##### Source data #####

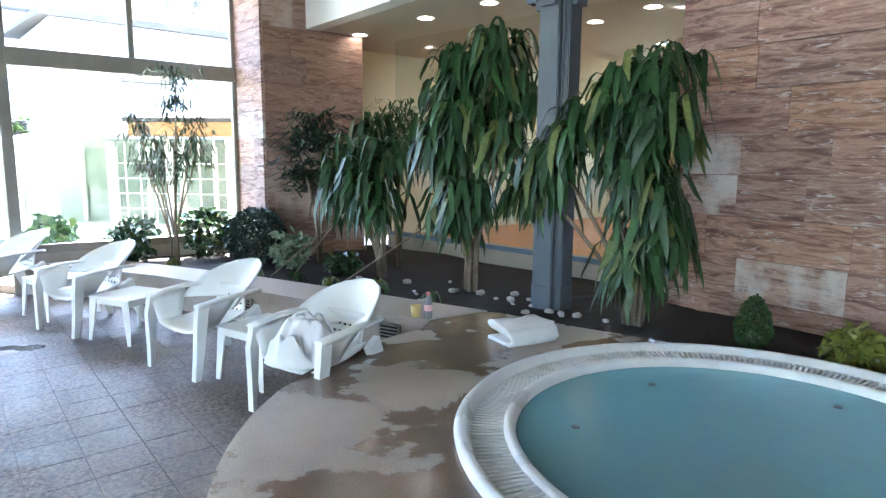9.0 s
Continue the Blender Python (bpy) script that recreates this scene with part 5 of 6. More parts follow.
# towel thrown over a chair
tw = thing("crumpled_towel", pose(-4.33, -3.52, LOW, 0, 0, 16), "crumpled white towel heaped on a chair seat", "towel")
bm = B()
rows = []
for i in range(45):
    u = i / 22 - 1
    row = []
    for k in range(45):
        v = k / 22 - 1
        e = max(abs(u), abs(v))
        r_ = math.hypot(u, v) + 1e-6
        x, y = u / r_ * e * 0.21 + 0.03, v / r_ * e * 0.24 - 0.08
        q = Vector((x, y, 0))
        wr_ = 1 - abs(noise.noise(q * 9 + Vector((2, 1, 0)))) * 2.2
        w2 = 1 - abs(noise.noise(q * 19 + Vector((7, 3, 0)))) * 2.0
        z = 0.385 + 0.19 * (1 - e ** 2.2) ** 0.8 * (0.8 + 0.35 * noise.noise(q * 5)) + (0.11 * wr_ + 0.045 * w2) * (1 - e ** 4)
        row.append((x + 0.03 * noise.noise(q * 8 + Vector((0, 0, 5))), y + 0.03 * noise.noise(q * 8 + Vector((0, 0, 9))), max(0.372, z)))
    rows.append(row)
part("cloth", sheet(bm, rows, 0.012), M_TOWEL, tw, smooth=True)

# ---- plants ----
def strap(bm, base, d, reach, hang, width, rise=0.06, n=7, fold=0.25, twist=0.0, wavy=0.012):
    """One long leaf that arches out and hangs."""
    d = Vector((d[0], d[1], 0)).normalized()
    s = Vector((-d.y, d.x, 0))
    rows = []
    for i in range(n + 1):
        t = i / n
        c = Vector(base) + d * reach * (1 - (1 - t) ** 2) + Vector((0, 0, rise * math.sin(math.pi * min(1, t * 1.6)) - hang * t ** 1.7)) + s * (twist * t * t + wavy * math.sin(7 * t + 40 * twist))
        w = width * (0.35 + 1.3 * t) if t < 0.5 else width * (1.0 - (2 * t - 1) ** 2.2)
        w = max(w, 0.002)
        rows.append([bm.verts.new(c - s * w + Vector((0, 0, fold * w))), bm.verts.new(c), bm.verts.new(c + s * w + Vector((0, 0, fold * w)))])
    for a, b in zip(rows, rows[1:]):
        for k in range(2):
            bm.faces.new((a[k], a[k + 1], b[k + 1], b[k]))


def crown(bm, c, n, reach, hang, width, rnd, spread=0.12, rise=0.08, n_seg=7):
    for _ in range(n):
        a = rnd.uniform(0, 2 * math.pi)
        b = Vector(c) + Vector((rnd.gauss(0, spread), rnd.gauss(0, spread), rnd.uniform(-0.16, 0.10)))
        strap(bm, b, (math.cos(a), math.sin(a)), reach * rnd.uniform(0.5, 1.15), hang * rnd.uniform(0.4, 1.25) if hang > 0.3 or hang < 0 else hang * rnd.uniform(-3.0, 2.2), width * rnd.uniform(0.7, 1.2), rise * rnd.uniform(0.4, 1.4), n_seg, 0.3, rnd.gauss(0, 0.06))


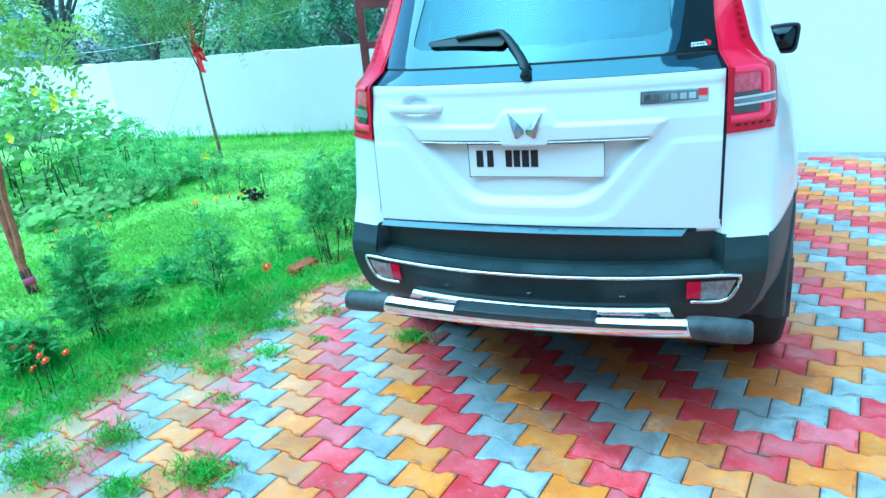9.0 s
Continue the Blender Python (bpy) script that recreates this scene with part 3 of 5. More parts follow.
def window_cell(x, y, z, i):
    back = i < NB and 1.395 < z < 1.74
    sides = 0.95 < y < 2.75 and 1.37 < z < 1.66 and i >= NB
    screen = y > 2.2 and z > 1.2 and z < 1.70 and i > NB + NC + NS - 2
    return back or sides or screen


LV = sorted(set([0.42 + 0.03 * i for i in range(15)] + [0.84 + 0.026 * i for i in range(40)] + [0.76, 0.81, 1.14, 1.345, 1.38, 1.42, 1.715, 1.83, 1.845, 1.86, 1.87]))
LV = [z for z in LV if z <= 1.87]
shell("body", [z for z in LV if z >= 0.745], lambda x, y, z, i: not (y < 0.74 and z < 0.787) and not window_cell(x, y, z, i) and not in_arch(y, z) and not (i < NB and ((abs(x) < 0.58 and z < 1.40) or (z > 1.14 and z < 1.74))), M_CARWHITE, "glossy white painted body")
roof = bmesh.new()
box(roof, (-0.34, 0.55, 1.855), (0.34, 2.1, 1.868), 0.006)
part("roof", roof, car, "", M_CARWHITE)
def smooth01(t):
    t = min(1.0, max(0.0, t))
    return t * t * (3 - 2 * t)


def bumper_drop(x, z):
    return 0.014 * smooth01((x - 0.645) / 0.03) * smooth01((z - 0.66) / 0.12)


def bumper_cell(x, y, z, i):
    round_under = z < 0.42 + 0.11 * smooth01((abs(x) - 0.62) / 0.25)
    return y < 0.75 and not in_arch(y, z, 0.47) and not round_under


shell("rear_bumper", sorted([0.40 + 0.0205 * i for i in range(20)] + [0.668, 0.676, 0.684, 0.694, 0.803]), bumper_cell, M_PLASTIC, "black textured plastic bumper", 0.004, bumper_drop, 28)
shell("sill", [0.40 + 0.05 * i for i in range(8)], lambda x, y, z, i: y >= 0.62 and not in_arch(y, z, 0.45), M_PLASTIC, "black plastic lower cladding", 0.006)
fl = bmesh.new()
box(fl, (-0.72, 0.12, 0.27), (0.72, 4.2, 0.40), 0.03)
part("underbody", fl, car, "dark underbody", M_DARK)
sp = bmesh.new()
bmesh.ops.create_cone(sp, cap_ends=True, radius1=0.11, radius2=0.11, depth=0.9, segments=14, matrix=Matrix.Translation((0.1, 0.30, 0.36)) @ pose(0, 0, 0, 0, 90, 0))
part("silencer", sp, car, "dark exhaust silencer", M_DARK)


def patch(name, x0, x1, z0, z1, nx, nz, off, mat, label="", thick=0.012, parent=None, smooth=True, base=back_y):
    """A panel laid on the back of the car; x0 and x1 may follow the height, off the place."""
    f0 = x0 if callable(x0) else (lambda z: x0)
    f1 = x1 if callable(x1) else (lambda z: x1)
    fo = off if callable(off) else (lambda x, z: off)
    V, F = [], []
    for k in range(2):
        for j in range(nz + 1):
            z = z0 + (z1 - z0) * j / nz
            a, b = f0(z), f1(z)
            for i in range(nx + 1):
                x = a + (b - a) * i / nx
                V.append((x, base(x, z) - fo(x, z) + (thick if k else 0), z))
    w = nx + 1
    n1 = w * (nz + 1)
    for j in range(nz):
        for i in range(nx):
            a = j * w + i
            F.append((a, a + 1, a + 1 + w, a + w))
            F.append((n1 + a, n1 + a + w, n1 + a + 1 + w, n1 + a + 1))
    for i in range(nx):
        F.append((i + 1, i, n1 + i, n1 + i + 1))
        a = nz * w + i
        F.append((a, a + 1, n1 + a + 1, n1 + a))
    for j in range(nz):
        a = j * w
        F.append((a, a + w, n1 + a + w, n1 + a))
        a = j * w + nx
        F.append((a + w, a, n1 + a, n1 + a + w))
    me = mesh_of(name, V, F, mat, smooth)
    if smooth:
        me.set_sharp_from_angle(angle=radians(40))
    return part(name, me, parent or car, label)


def plate_field(x, z):
    """Depth in metres inside the rounded edge of the sunken field round the number plate."""
    d1 = z - 0.900
    d2 = (0.232 + (z - 0.900) * 0.82 - abs(x)) * 0.77
    h = min(1.0, max(0.0, 0.5 + 0.5 * (d2 - d1) / 0.07))
    return d2 + (d1 - d2) * h - 0.07 * h * (1 - h)


def gate_relief(x, z):
    o = 0.007
    a = abs(x)
    d = plate_field(x, z)
    o -= 0.030 * smooth01(d / 0.042) * smooth01((1.146 - z) / 0.008)
    # moulded shoulder above the plate, stepping up round the emblem
    top = 1.207 + 0.050 * (1 - smooth01((a - 0.072) / 0.045))
    sh = smooth01((top - z) / 0.016) * smooth01((z - 1.143) / 0.006) * smooth01((0.445 + (z - 1.146) * 0.75 - a) / 0.03)
    o += 0.014 * sh
    # hollow behind the pull handle
    e = math.hypot((x + 0.435) / 0.075, (z - 1.273) / 0.042)
    o -= 0.024 * smooth01((1 - e) / 0.5)
    # raised lower corners with a soft crease
    o += 0.007 * smooth01((-d - 0.035) / 0.05) * smooth01((1.140 - z) / 0.025)
    # hollow under the window edge
    o -= 0.004 * smooth01((1.318 - z) / 0.02) * smooth01((z - 1.22) / 0.08)
    return o


def arched(ob, z_top, depth, lift=0.022):
    """Lifts the middle of a panel's lower edge into a shallow arch."""
    for v in ob.data.vertices:
        v.co.z += lift * max(0.0, 1 - (v.co.x / 0.65) ** 2) * smooth01((z_top - v.co.z) / depth)
    return ob


gate = patch("tailgate", -0.646, 0.646, 0.815, 1.345, 220, 140, gate_relief, M_CARWHITE, "white tailgate with a sunken plate field", 0.02)
arched(gate, 0.89, 0.07)
for sx in (-1, 1):
    patch("panel_gap", sx * 0.6465, sx * 0.6565, 0.80, 1.345, 1, 30, 0.0025, M_DARK, "dark shut line", 0.004)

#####

→ Work required
Nothing outside the span should appear: copy exactly from the line with "5. More parts follow." through the line with "return back or sides or screen".

→ Finished exercise
Continue the Blender Python (bpy) script that recreates this scene with part 3 of 5. More parts follow.
def window_cell(x, y, z, i):
    back = i < NB and 1.395 < z < 1.74
    sides = 0.95 < y < 2.75 and 1.37 < z < 1.66 and i >= NB
    screen = y > 2.2 and z > 1.2 and z < 1.70 and i > NB + NC + NS - 2
    return back or sides or screen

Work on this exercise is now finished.